**DESCRIPTION OF THE TASK**
Write the material out again in full, word for word. Do not include the pictures.

· · · ·

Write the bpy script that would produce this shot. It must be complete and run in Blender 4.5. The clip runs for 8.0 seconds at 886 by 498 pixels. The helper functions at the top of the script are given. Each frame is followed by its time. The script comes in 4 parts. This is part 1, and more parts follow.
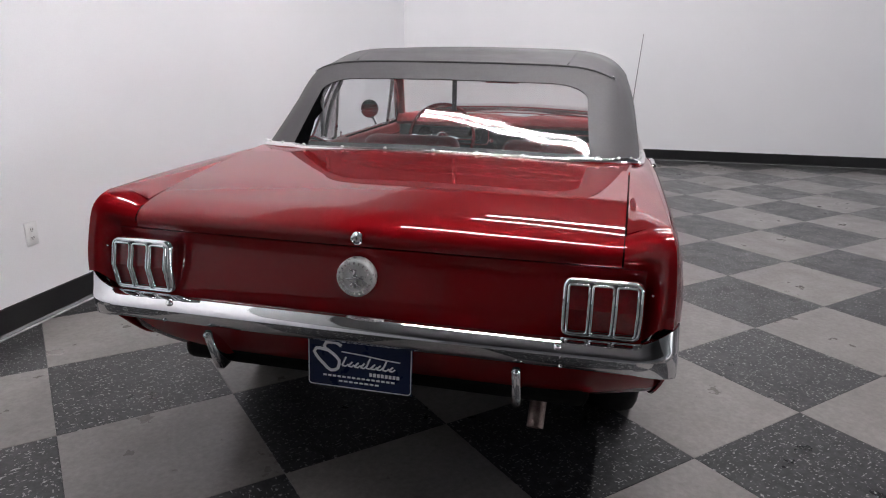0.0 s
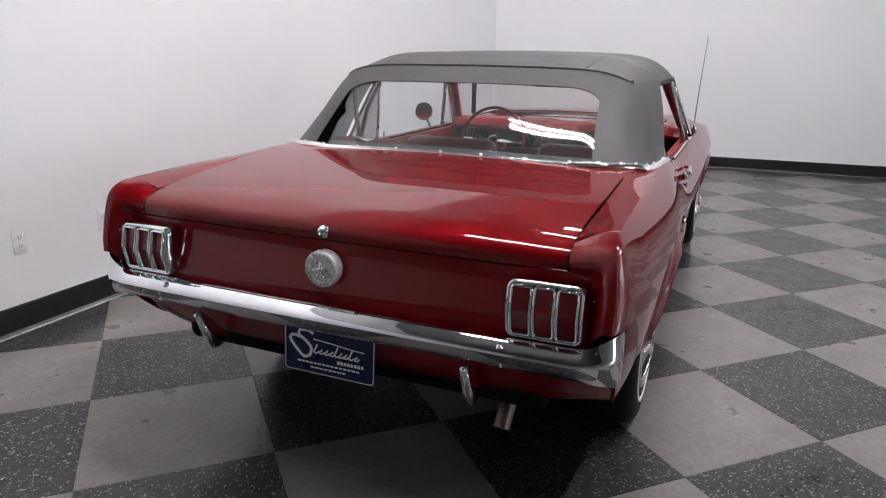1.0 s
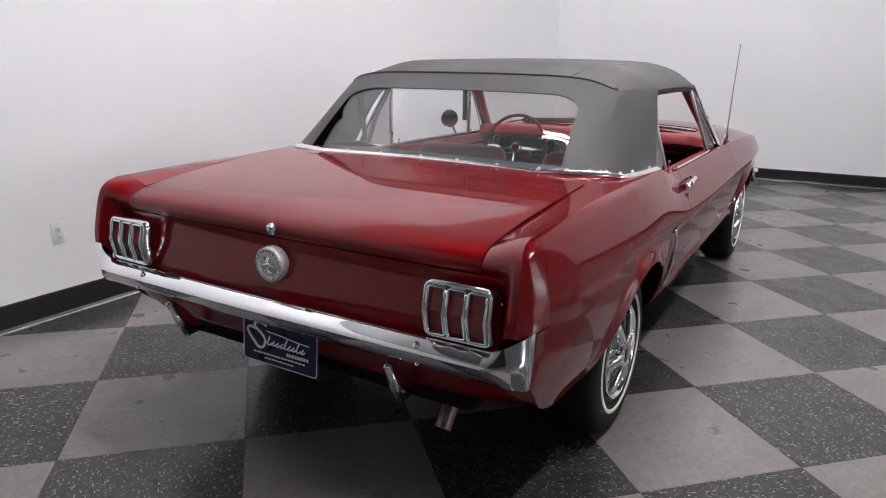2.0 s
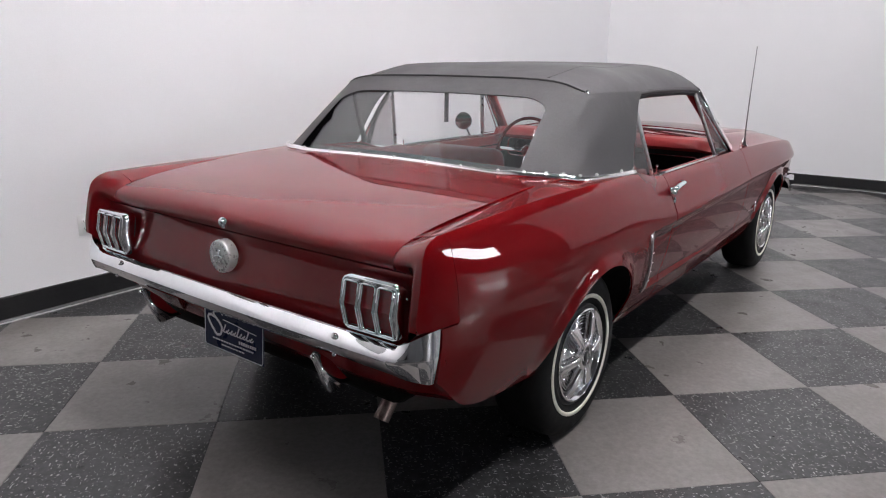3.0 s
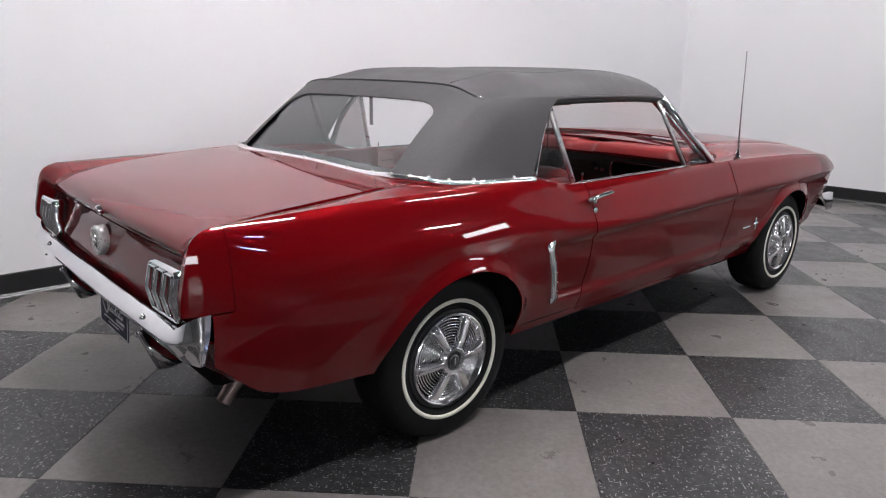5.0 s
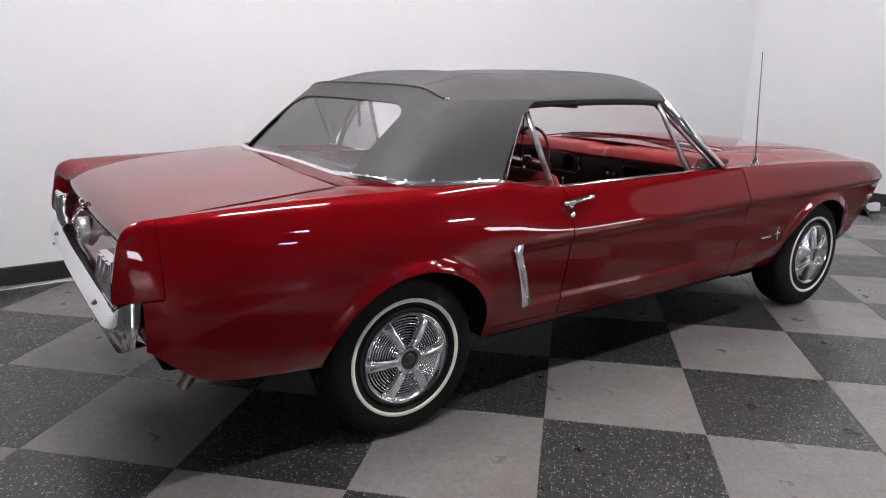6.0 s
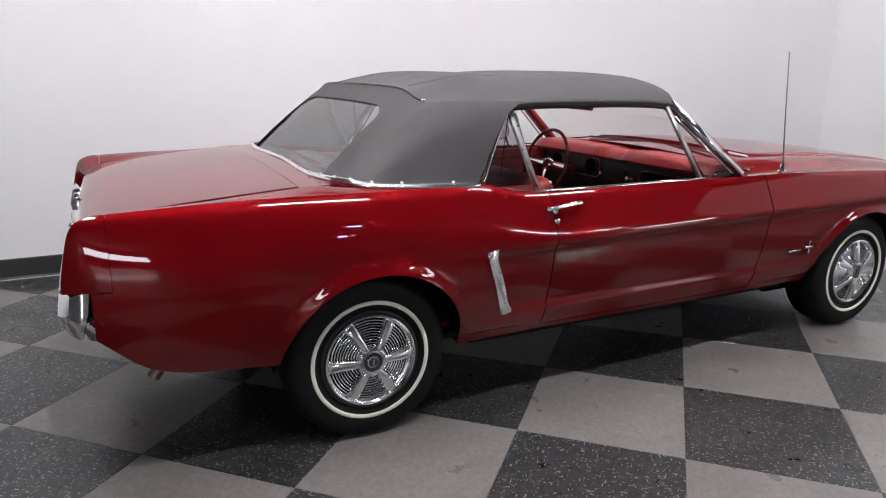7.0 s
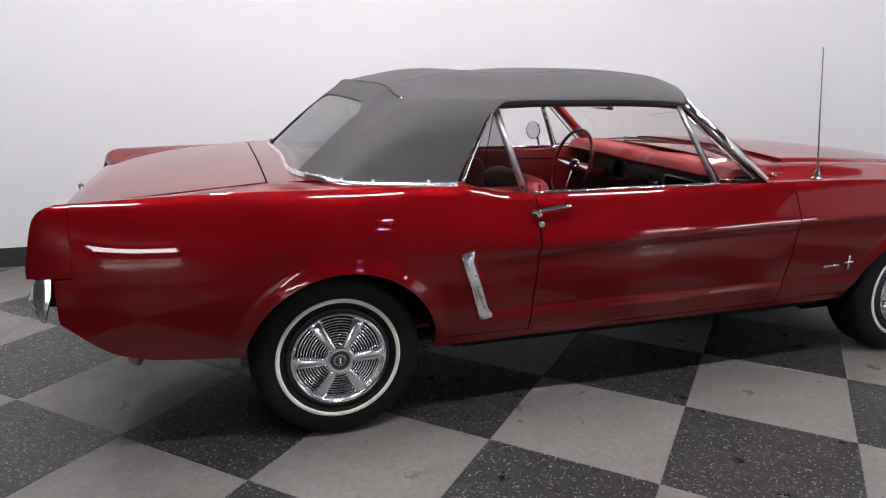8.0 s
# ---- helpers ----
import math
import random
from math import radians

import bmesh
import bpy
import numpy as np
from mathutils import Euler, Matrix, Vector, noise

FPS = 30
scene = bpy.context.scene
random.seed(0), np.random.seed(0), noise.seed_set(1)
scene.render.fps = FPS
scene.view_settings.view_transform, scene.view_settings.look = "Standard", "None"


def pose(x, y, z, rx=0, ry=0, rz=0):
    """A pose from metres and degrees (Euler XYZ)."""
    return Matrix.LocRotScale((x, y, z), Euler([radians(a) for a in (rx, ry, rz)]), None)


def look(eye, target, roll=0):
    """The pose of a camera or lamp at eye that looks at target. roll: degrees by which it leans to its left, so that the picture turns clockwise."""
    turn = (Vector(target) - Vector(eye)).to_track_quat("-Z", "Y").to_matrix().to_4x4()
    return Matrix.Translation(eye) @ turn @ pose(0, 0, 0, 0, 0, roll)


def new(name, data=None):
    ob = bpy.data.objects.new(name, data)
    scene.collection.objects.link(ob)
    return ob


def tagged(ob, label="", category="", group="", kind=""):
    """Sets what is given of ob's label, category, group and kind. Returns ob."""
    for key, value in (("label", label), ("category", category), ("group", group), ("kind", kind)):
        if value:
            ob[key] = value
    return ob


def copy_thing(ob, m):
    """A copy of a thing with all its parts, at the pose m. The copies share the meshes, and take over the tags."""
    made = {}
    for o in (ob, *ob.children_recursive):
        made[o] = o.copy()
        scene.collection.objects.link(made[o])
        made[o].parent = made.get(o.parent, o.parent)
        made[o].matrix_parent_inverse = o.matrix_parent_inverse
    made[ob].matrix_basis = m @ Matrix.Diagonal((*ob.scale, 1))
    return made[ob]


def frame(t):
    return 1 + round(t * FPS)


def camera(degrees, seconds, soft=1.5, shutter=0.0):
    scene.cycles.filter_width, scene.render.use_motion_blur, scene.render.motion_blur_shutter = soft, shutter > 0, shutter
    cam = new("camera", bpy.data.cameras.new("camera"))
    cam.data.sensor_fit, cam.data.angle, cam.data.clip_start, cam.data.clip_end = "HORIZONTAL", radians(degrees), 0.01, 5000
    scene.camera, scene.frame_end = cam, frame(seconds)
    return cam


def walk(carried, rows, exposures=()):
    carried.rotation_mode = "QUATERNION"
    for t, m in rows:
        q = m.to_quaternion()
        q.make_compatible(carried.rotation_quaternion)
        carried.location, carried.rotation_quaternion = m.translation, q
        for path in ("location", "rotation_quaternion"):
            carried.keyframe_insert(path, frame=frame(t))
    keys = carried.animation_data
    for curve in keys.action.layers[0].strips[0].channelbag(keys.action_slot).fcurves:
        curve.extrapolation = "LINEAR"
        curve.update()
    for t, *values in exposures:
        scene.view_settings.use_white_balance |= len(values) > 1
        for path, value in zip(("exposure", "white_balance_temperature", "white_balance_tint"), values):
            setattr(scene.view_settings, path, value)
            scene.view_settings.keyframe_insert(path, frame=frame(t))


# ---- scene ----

· · · ·

**WRITTEN SOLUTION**
Write the bpy script that would produce this shot. It must be complete and run in Blender 4.5. The clip runs for 8.0 seconds at 886 by 498 pixels. The helper functions at the top of the script are given. Each frame is followed by its time. The script comes in 4 parts. This is part 1, and more parts follow.
0.0 s
1.0 s
2.0 s
3.0 s
5.0 s
6.0 s
7.0 s
8.0 s
# ---- helpers ----
import math
import random
from math import radians

import bmesh
import bpy
import numpy as np
from mathutils import Euler, Matrix, Vector, noise

FPS = 30
scene = bpy.context.scene
random.seed(0), np.random.seed(0), noise.seed_set(1)
scene.render.fps = FPS
scene.view_settings.view_transform, scene.view_settings.look = "Standard", "None"


def pose(x, y, z, rx=0, ry=0, rz=0):
    """A pose from metres and degrees (Euler XYZ)."""
    return Matrix.LocRotScale((x, y, z), Euler([radians(a) for a in (rx, ry, rz)]), None)


def look(eye, target, roll=0):
    """The pose of a camera or lamp at eye that looks at target. roll: degrees by which it leans to its left, so that the picture turns clockwise."""
    turn = (Vector(target) - Vector(eye)).to_track_quat("-Z", "Y").to_matrix().to_4x4()
    return Matrix.Translation(eye) @ turn @ pose(0, 0, 0, 0, 0, roll)


def new(name, data=None):
    ob = bpy.data.objects.new(name, data)
    scene.collection.objects.link(ob)
    return ob


def tagged(ob, label="", category="", group="", kind=""):
    """Sets what is given of ob's label, category, group and kind. Returns ob."""
    for key, value in (("label", label), ("category", category), ("group", group), ("kind", kind)):
        if value:
            ob[key] = value
    return ob


def copy_thing(ob, m):
    """A copy of a thing with all its parts, at the pose m. The copies share the meshes, and take over the tags."""
    made = {}
    for o in (ob, *ob.children_recursive):
        made[o] = o.copy()
        scene.collection.objects.link(made[o])
        made[o].parent = made.get(o.parent, o.parent)
        made[o].matrix_parent_inverse = o.matrix_parent_inverse
    made[ob].matrix_basis = m @ Matrix.Diagonal((*ob.scale, 1))
    return made[ob]


def frame(t):
    return 1 + round(t * FPS)


def camera(degrees, seconds, soft=1.5, shutter=0.0):
    scene.cycles.filter_width, scene.render.use_motion_blur, scene.render.motion_blur_shutter = soft, shutter > 0, shutter
    cam = new("camera", bpy.data.cameras.new("camera"))
    cam.data.sensor_fit, cam.data.angle, cam.data.clip_start, cam.data.clip_end = "HORIZONTAL", radians(degrees), 0.01, 5000
    scene.camera, scene.frame_end = cam, frame(seconds)
    return cam


def walk(carried, rows, exposures=()):
    carried.rotation_mode = "QUATERNION"
    for t, m in rows:
        q = m.to_quaternion()
        q.make_compatible(carried.rotation_quaternion)
        carried.location, carried.rotation_quaternion = m.translation, q
        for path in ("location", "rotation_quaternion"):
            carried.keyframe_insert(path, frame=frame(t))
    keys = carried.animation_data
    for curve in keys.action.layers[0].strips[0].channelbag(keys.action_slot).fcurves:
        curve.extrapolation = "LINEAR"
        curve.update()
    for t, *values in exposures:
        scene.view_settings.use_white_balance |= len(values) > 1
        for path, value in zip(("exposure", "white_balance_temperature", "white_balance_tint"), values):
            setattr(scene.view_settings, path, value)
            scene.view_settings.keyframe_insert(path, frame=frame(t))


# ---- scene ----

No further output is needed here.